Leave out the pictures and repeat the data exactly.

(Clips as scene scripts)
━━━━━━━━━━━━━━━━━━━━
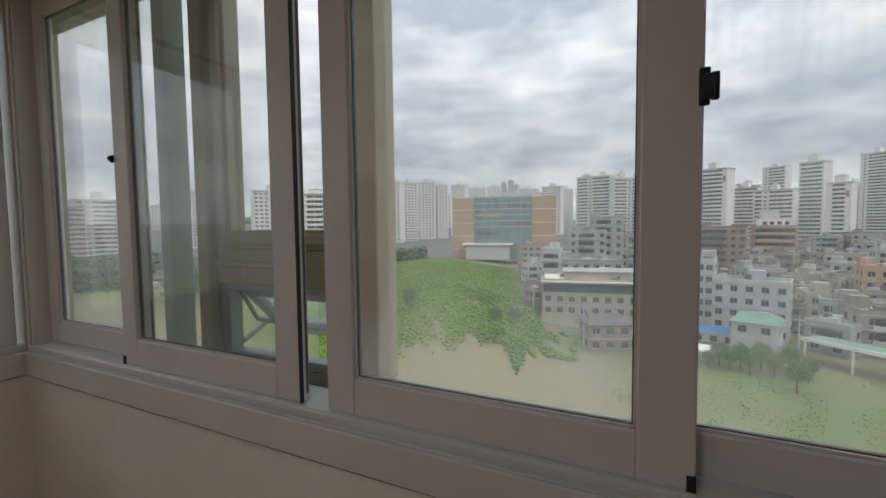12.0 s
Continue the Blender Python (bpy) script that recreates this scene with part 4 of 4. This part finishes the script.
bm = bmesh.new()
rad_steps = [0, 12, 25, 40, 52, 62, 72, 82, 92, 104, 118, 134, 152, 172, 195, 220, 250, 290, 340, 420, 560, 800, 1300, 2200, 4000]
ang = [i * 5 for i in range(72)]
ang = sorted(set(ang + [i * 1.25 for i in range(-24, 72)]), key=lambda v: v)
ang = sorted({round(a % 360, 3) for a in ang})
rings_v = []
for d in rad_steps:
    if d == 0:
        rings_v.append([bm.verts.new((EYE0.x, EYE0.y, GZ))])
        continue
    rings_v.append([bm.verts.new((*place(a, d), rise(*place(a, d)))) for a in ang])
for i, (p, q) in enumerate(zip(rings_v, rings_v[1:])):
    for k in range(len(ang)):
        j = (k + 1) % len(ang)
        if len(p) == 1:
            bm.faces.new((p[0], q[k], q[j]))
        else:
            bm.faces.new((p[k], q[k], q[j], p[j]))
g = structure("ground", bm, ground_material(), "green and dry-grass ground outside the building", "ground")
for p in g.data.polygons:
    p.use_smooth = True

ROW = {}
tops = random.Random(9)


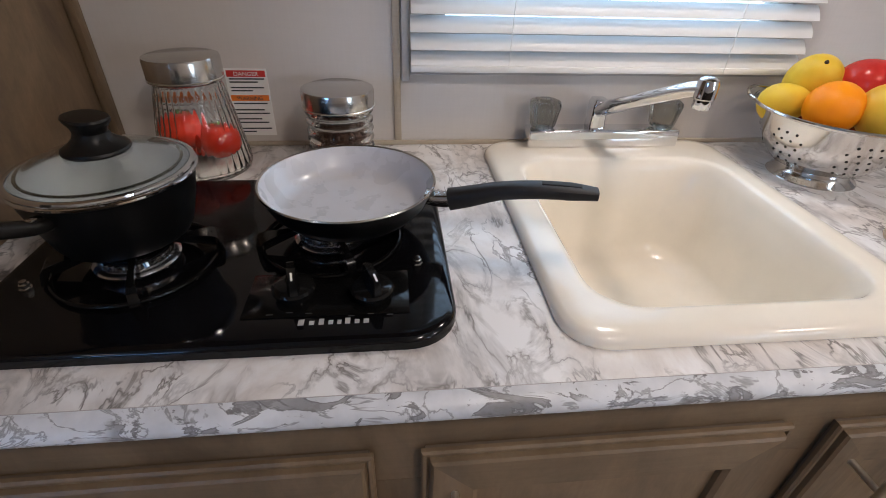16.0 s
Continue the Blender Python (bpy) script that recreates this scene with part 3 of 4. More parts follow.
━━━━━━━━━━━━━━━━━━━━
[Result for this task]:
12.0 s
Continue the Blender Python (bpy) script that recreates this scene with part 4 of 4. This part finishes the script.
bm = bmesh.new()
rad_steps = [0, 12, 25, 40, 52, 62, 72, 82, 92, 104, 118, 134, 152, 172, 195, 220, 250, 290, 340, 420, 560, 800, 1300, 2200, 4000]
ang = [i * 5 for i in range(72)]
ang = sorted(set(ang + [i * 1.25 for i in range(-24, 72)]), key=lambda v: v)
ang = sorted({round(a % 360, 3) for a in ang})
rings_v = []
for d in rad_steps:
    if d == 0:
        rings_v.append([bm.verts.new((EYE0.x, EYE0.y, GZ))])
        continue
    rings_v.append([bm.verts.new((*place(a, d), rise(*place(a, d)))) for a in ang])
for i, (p, q) in enumerate(zip(rings_v, rings_v[1:])):
    for k in range(len(ang)):
        j = (k + 1) % len(ang)
        if len(p) == 1:
            bm.faces.new((p[0], q[k], q[j]))
        else:
            bm.faces.new((p[k], q[k], q[j], p[j]))
g = structure("ground", bm, ground_material(), "green and dry-grass ground outside the building", "ground")
for p in g.data.polygons:
    p.use_smooth = True

ROW = {}
tops = random.Random(9)


16.0 s
Continue the Blender Python (bpy) script that recreates this scene with part 3 of 4. More parts follow.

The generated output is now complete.